▸ Your task:
Below are some records; give them all again exactly, but not the pictures.

▸ Data shown:
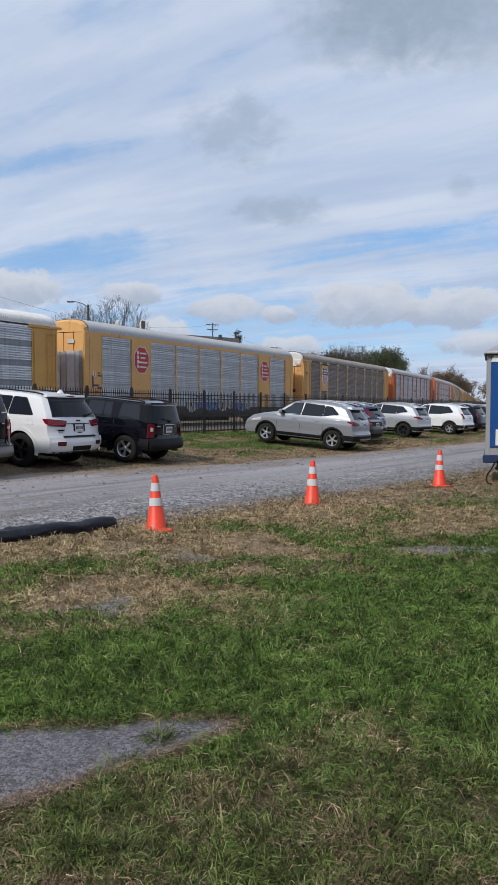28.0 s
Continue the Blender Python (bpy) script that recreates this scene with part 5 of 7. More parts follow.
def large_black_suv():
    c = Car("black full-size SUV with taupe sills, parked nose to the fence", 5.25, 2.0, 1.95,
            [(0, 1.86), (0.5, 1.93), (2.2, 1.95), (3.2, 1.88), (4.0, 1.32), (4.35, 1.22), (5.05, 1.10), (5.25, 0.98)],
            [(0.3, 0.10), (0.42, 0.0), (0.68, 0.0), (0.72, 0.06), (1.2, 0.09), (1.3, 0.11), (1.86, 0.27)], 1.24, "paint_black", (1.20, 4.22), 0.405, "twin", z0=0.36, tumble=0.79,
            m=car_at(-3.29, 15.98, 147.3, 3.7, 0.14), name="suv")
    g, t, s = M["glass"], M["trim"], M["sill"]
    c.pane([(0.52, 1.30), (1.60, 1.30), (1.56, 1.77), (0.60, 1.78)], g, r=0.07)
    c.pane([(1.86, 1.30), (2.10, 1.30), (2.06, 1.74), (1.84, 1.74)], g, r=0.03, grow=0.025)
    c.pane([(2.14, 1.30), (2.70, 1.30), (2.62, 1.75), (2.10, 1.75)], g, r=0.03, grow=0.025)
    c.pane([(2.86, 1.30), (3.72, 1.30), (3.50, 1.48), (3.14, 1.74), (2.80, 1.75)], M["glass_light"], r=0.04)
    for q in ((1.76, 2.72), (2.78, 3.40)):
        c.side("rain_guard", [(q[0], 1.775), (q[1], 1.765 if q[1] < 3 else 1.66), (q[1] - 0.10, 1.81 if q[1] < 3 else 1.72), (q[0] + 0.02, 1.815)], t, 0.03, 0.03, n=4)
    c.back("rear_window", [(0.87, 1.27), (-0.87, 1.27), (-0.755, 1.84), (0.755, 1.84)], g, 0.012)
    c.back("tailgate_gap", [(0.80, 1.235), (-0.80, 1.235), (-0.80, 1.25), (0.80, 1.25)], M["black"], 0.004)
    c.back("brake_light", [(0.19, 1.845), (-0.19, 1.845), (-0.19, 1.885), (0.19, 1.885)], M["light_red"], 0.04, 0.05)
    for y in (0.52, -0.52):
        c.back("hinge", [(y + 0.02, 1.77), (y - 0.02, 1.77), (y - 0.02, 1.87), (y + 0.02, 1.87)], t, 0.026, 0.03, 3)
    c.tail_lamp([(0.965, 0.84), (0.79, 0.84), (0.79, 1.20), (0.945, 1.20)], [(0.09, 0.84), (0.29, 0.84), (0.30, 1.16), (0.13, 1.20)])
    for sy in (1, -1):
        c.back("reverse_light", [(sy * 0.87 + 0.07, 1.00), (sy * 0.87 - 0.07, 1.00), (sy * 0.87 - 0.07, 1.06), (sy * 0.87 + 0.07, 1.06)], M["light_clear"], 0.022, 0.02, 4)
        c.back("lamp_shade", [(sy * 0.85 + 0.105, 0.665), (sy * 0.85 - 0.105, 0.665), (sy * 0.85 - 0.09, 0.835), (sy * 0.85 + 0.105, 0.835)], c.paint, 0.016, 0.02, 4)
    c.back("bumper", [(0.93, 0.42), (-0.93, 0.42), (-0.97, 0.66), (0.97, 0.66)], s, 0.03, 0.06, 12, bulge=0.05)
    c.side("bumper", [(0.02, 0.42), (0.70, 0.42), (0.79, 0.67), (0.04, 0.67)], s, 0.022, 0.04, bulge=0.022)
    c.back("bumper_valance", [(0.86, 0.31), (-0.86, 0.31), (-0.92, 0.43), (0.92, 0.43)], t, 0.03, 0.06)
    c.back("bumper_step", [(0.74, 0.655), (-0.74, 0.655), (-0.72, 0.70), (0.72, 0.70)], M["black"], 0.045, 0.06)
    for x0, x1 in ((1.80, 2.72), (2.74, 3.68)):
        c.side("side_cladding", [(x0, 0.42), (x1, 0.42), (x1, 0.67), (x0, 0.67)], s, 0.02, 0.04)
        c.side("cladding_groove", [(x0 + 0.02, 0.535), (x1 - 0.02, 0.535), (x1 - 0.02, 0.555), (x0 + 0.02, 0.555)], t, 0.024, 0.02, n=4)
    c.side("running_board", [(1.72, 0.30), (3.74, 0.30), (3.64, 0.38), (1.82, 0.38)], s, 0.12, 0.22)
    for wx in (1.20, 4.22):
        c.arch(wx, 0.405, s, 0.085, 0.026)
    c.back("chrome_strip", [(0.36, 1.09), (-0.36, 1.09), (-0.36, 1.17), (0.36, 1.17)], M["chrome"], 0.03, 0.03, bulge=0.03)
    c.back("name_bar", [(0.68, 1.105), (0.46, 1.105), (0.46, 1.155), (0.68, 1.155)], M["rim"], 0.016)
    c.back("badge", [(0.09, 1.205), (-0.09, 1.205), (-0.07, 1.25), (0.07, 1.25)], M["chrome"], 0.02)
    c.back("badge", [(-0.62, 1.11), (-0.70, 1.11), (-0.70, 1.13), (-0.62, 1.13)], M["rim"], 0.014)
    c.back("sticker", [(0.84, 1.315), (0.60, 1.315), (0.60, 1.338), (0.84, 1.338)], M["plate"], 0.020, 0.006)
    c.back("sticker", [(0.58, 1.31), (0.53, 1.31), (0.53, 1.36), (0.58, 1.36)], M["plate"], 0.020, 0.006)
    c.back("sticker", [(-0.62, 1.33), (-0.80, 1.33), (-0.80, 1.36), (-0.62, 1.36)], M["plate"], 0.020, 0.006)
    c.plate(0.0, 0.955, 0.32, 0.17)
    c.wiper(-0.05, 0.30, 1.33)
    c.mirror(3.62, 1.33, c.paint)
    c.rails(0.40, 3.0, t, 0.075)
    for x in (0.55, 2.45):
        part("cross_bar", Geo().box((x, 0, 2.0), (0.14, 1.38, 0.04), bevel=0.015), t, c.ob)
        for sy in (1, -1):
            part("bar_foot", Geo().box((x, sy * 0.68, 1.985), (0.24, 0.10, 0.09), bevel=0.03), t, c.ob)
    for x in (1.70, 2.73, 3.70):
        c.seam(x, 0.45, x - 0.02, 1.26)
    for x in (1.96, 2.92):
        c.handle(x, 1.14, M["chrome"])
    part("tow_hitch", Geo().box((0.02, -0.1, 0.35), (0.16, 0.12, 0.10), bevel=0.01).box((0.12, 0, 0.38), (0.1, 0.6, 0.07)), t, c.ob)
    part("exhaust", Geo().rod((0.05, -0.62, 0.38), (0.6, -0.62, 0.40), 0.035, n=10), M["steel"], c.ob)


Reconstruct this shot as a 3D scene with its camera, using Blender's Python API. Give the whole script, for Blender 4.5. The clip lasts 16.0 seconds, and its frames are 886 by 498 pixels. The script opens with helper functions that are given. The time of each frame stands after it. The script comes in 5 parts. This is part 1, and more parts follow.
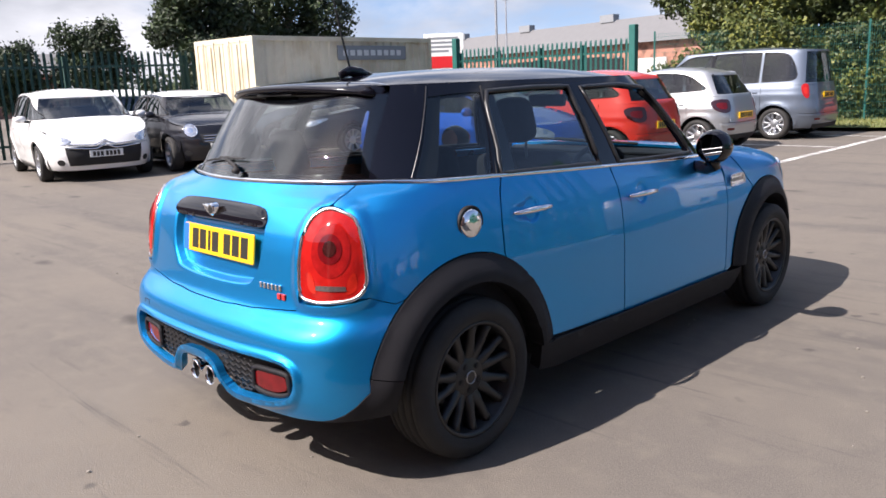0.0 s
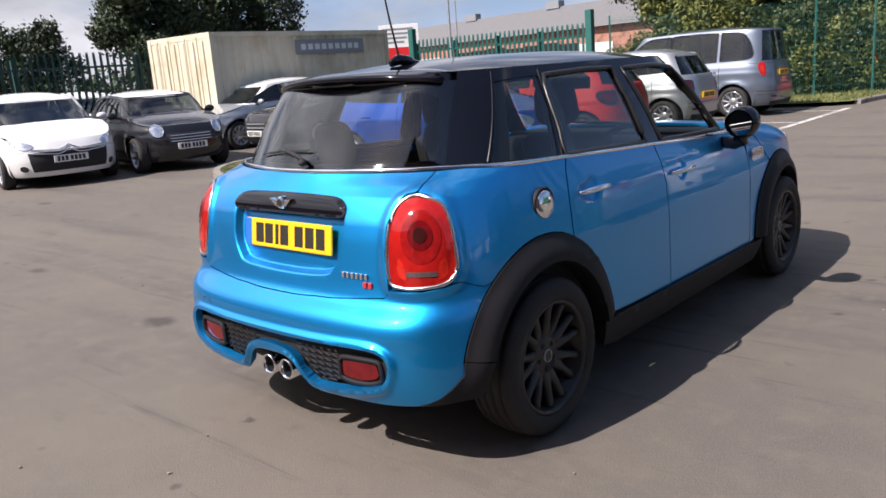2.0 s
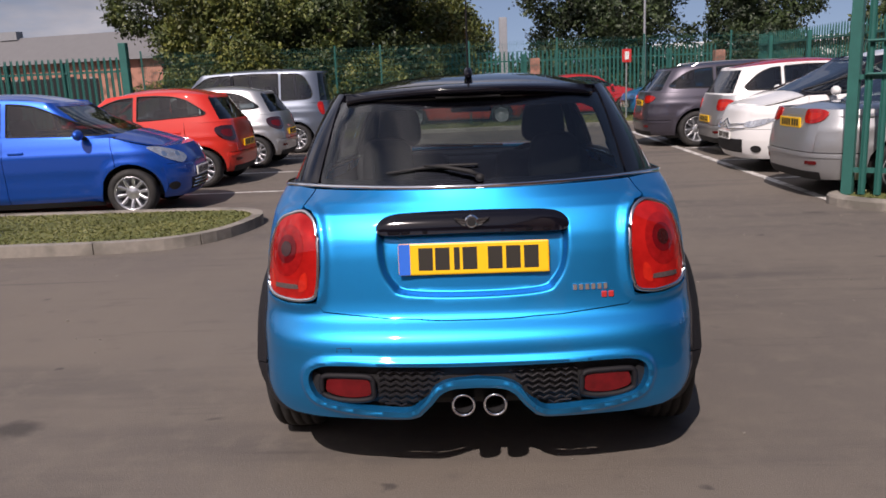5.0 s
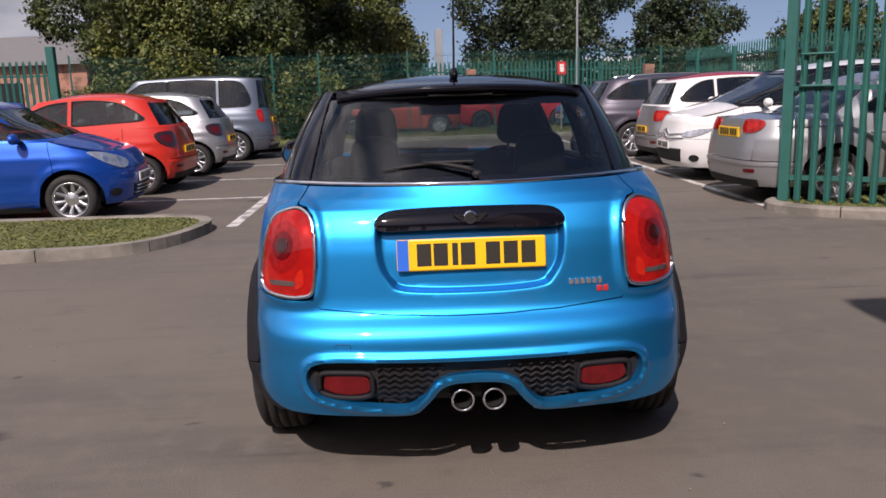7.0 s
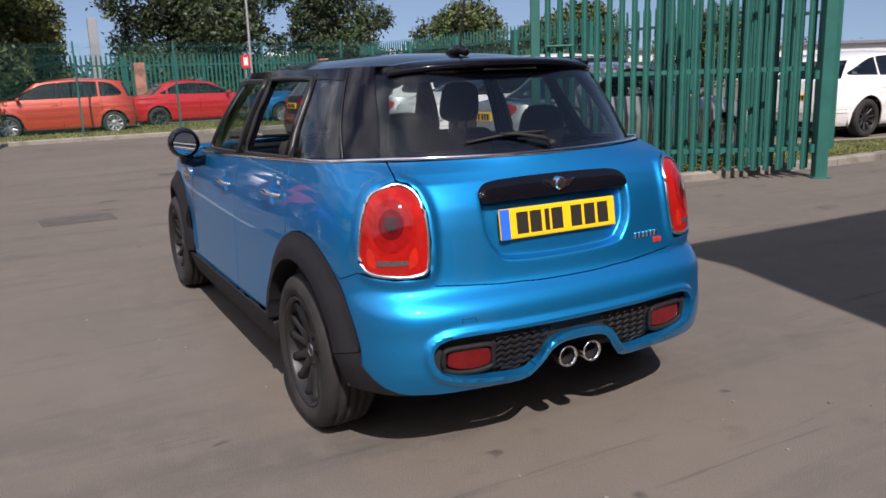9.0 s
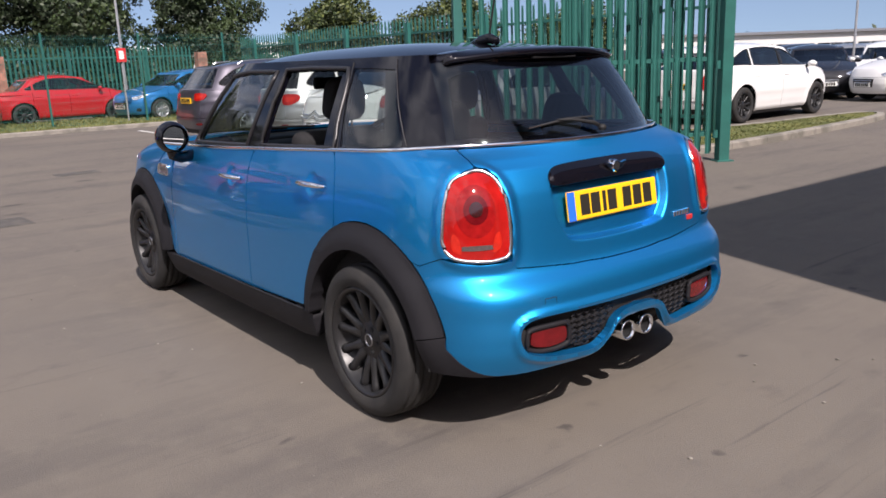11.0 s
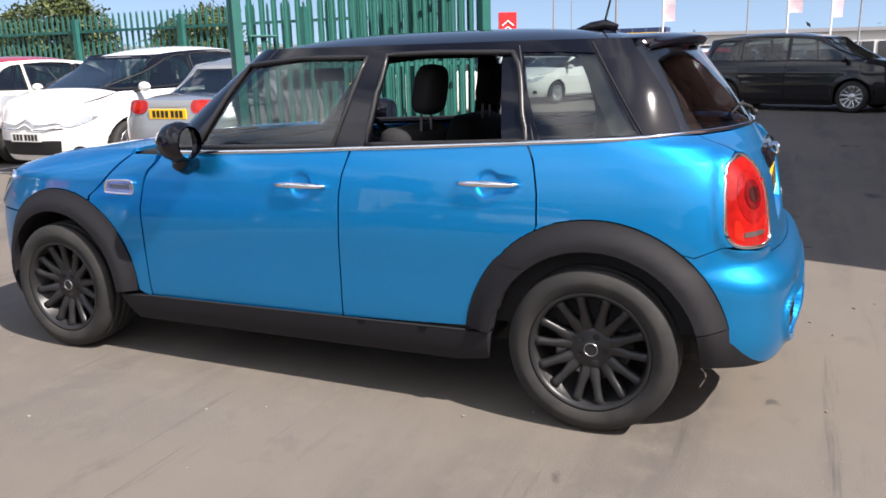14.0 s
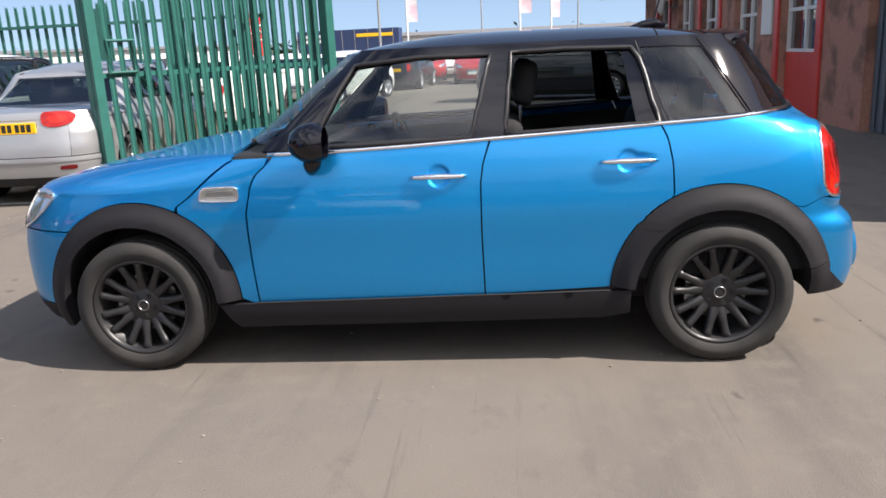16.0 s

▸ Exercise result:
28.0 s
Continue the Blender Python (bpy) script that recreates this scene with part 5 of 7. More parts follow.
def large_black_suv():
    c = Car("black full-size SUV with taupe sills, parked nose to the fence", 5.25, 2.0, 1.95,
            [(0, 1.86), (0.5, 1.93), (2.2, 1.95), (3.2, 1.88), (4.0, 1.32), (4.35, 1.22), (5.05, 1.10), (5.25, 0.98)],
            [(0.3, 0.10), (0.42, 0.0), (0.68, 0.0), (0.72, 0.06), (1.2, 0.09), (1.3, 0.11), (1.86, 0.27)], 1.24, "paint_black", (1.20, 4.22), 0.405, "twin", z0=0.36, tumble=0.79,
            m=car_at(-3.29, 15.98, 147.3, 3.7, 0.14), name="suv")
    g, t, s = M["glass"], M["trim"], M["sill"]
    c.pane([(0.52, 1.30), (1.60, 1.30), (1.56, 1.77), (0.60, 1.78)], g, r=0.07)
    c.pane([(1.86, 1.30), (2.10, 1.30), (2.06, 1.74), (1.84, 1.74)], g, r=0.03, grow=0.025)
    c.pane([(2.14, 1.30), (2.70, 1.30), (2.62, 1.75), (2.10, 1.75)], g, r=0.03, grow=0.025)
    c.pane([(2.86, 1.30), (3.72, 1.30), (3.50, 1.48), (3.14, 1.74), (2.80, 1.75)], M["glass_light"], r=0.04)
    for q in ((1.76, 2.72), (2.78, 3.40)):
        c.side("rain_guard", [(q[0], 1.775), (q[1], 1.765 if q[1] < 3 else 1.66), (q[1] - 0.10, 1.81 if q[1] < 3 else 1.72), (q[0] + 0.02, 1.815)], t, 0.03, 0.03, n=4)
    c.back("rear_window", [(0.87, 1.27), (-0.87, 1.27), (-0.755, 1.84), (0.755, 1.84)], g, 0.012)
    c.back("tailgate_gap", [(0.80, 1.235), (-0.80, 1.235), (-0.80, 1.25), (0.80, 1.25)], M["black"], 0.004)
    c.back("brake_light", [(0.19, 1.845), (-0.19, 1.845), (-0.19, 1.885), (0.19, 1.885)], M["light_red"], 0.04, 0.05)
    for y in (0.52, -0.52):
        c.back("hinge", [(y + 0.02, 1.77), (y - 0.02, 1.77), (y - 0.02, 1.87), (y + 0.02, 1.87)], t, 0.026, 0.03, 3)
    c.tail_lamp([(0.965, 0.84), (0.79, 0.84), (0.79, 1.20), (0.945, 1.20)], [(0.09, 0.84), (0.29, 0.84), (0.30, 1.16), (0.13, 1.20)])
    for sy in (1, -1):
        c.back("reverse_light", [(sy * 0.87 + 0.07, 1.00), (sy * 0.87 - 0.07, 1.00), (sy * 0.87 - 0.07, 1.06), (sy * 0.87 + 0.07, 1.06)], M["light_clear"], 0.022, 0.02, 4)
        c.back("lamp_shade", [(sy * 0.85 + 0.105, 0.665), (sy * 0.85 - 0.105, 0.665), (sy * 0.85 - 0.09, 0.835), (sy * 0.85 + 0.105, 0.835)], c.paint, 0.016, 0.02, 4)
    c.back("bumper", [(0.93, 0.42), (-0.93, 0.42), (-0.97, 0.66), (0.97, 0.66)], s, 0.03, 0.06, 12, bulge=0.05)
    c.side("bumper", [(0.02, 0.42), (0.70, 0.42), (0.79, 0.67), (0.04, 0.67)], s, 0.022, 0.04, bulge=0.022)
    c.back("bumper_valance", [(0.86, 0.31), (-0.86, 0.31), (-0.92, 0.43), (0.92, 0.43)], t, 0.03, 0.06)
    c.back("bumper_step", [(0.74, 0.655), (-0.74, 0.655), (-0.72, 0.70), (0.72, 0.70)], M["black"], 0.045, 0.06)
    for x0, x1 in ((1.80, 2.72), (2.74, 3.68)):
        c.side("side_cladding", [(x0, 0.42), (x1, 0.42), (x1, 0.67), (x0, 0.67)], s, 0.02, 0.04)
        c.side("cladding_groove", [(x0 + 0.02, 0.535), (x1 - 0.02, 0.535), (x1 - 0.02, 0.555), (x0 + 0.02, 0.555)], t, 0.024, 0.02, n=4)
    c.side("running_board", [(1.72, 0.30), (3.74, 0.30), (3.64, 0.38), (1.82, 0.38)], s, 0.12, 0.22)
    for wx in (1.20, 4.22):
        c.arch(wx, 0.405, s, 0.085, 0.026)
    c.back("chrome_strip", [(0.36, 1.09), (-0.36, 1.09), (-0.36, 1.17), (0.36, 1.17)], M["chrome"], 0.03, 0.03, bulge=0.03)
    c.back("name_bar", [(0.68, 1.105), (0.46, 1.105), (0.46, 1.155), (0.68, 1.155)], M["rim"], 0.016)
    c.back("badge", [(0.09, 1.205), (-0.09, 1.205), (-0.07, 1.25), (0.07, 1.25)], M["chrome"], 0.02)
    c.back("badge", [(-0.62, 1.11), (-0.70, 1.11), (-0.70, 1.13), (-0.62, 1.13)], M["rim"], 0.014)
    c.back("sticker", [(0.84, 1.315), (0.60, 1.315), (0.60, 1.338), (0.84, 1.338)], M["plate"], 0.020, 0.006)
    c.back("sticker", [(0.58, 1.31), (0.53, 1.31), (0.53, 1.36), (0.58, 1.36)], M["plate"], 0.020, 0.006)
    c.back("sticker", [(-0.62, 1.33), (-0.80, 1.33), (-0.80, 1.36), (-0.62, 1.36)], M["plate"], 0.020, 0.006)
    c.plate(0.0, 0.955, 0.32, 0.17)
    c.wiper(-0.05, 0.30, 1.33)
    c.mirror(3.62, 1.33, c.paint)
    c.rails(0.40, 3.0, t, 0.075)
    for x in (0.55, 2.45):
        part("cross_bar", Geo().box((x, 0, 2.0), (0.14, 1.38, 0.04), bevel=0.015), t, c.ob)
        for sy in (1, -1):
            part("bar_foot", Geo().box((x, sy * 0.68, 1.985), (0.24, 0.10, 0.09), bevel=0.03), t, c.ob)
    for x in (1.70, 2.73, 3.70):
        c.seam(x, 0.45, x - 0.02, 1.26)
    for x in (1.96, 2.92):
        c.handle(x, 1.14, M["chrome"])
    part("tow_hitch", Geo().box((0.02, -0.1, 0.35), (0.16, 0.12, 0.10), bevel=0.01).box((0.12, 0, 0.38), (0.1, 0.6, 0.07)), t, c.ob)
    part("exhaust", Geo().rod((0.05, -0.62, 0.38), (0.6, -0.62, 0.40), 0.035, n=10), M["steel"], c.ob)


Reconstruct this shot as a 3D scene with its camera, using Blender's Python API. Give the whole script, for Blender 4.5. The clip lasts 16.0 seconds, and its frames are 886 by 498 pixels. The script opens with helper functions that are given. The time of each frame stands after it. The script comes in 5 parts. This is part 1, and more parts follow.
0.0 s
2.0 s
5.0 s
7.0 s
9.0 s
11.0 s
14.0 s
16.0 s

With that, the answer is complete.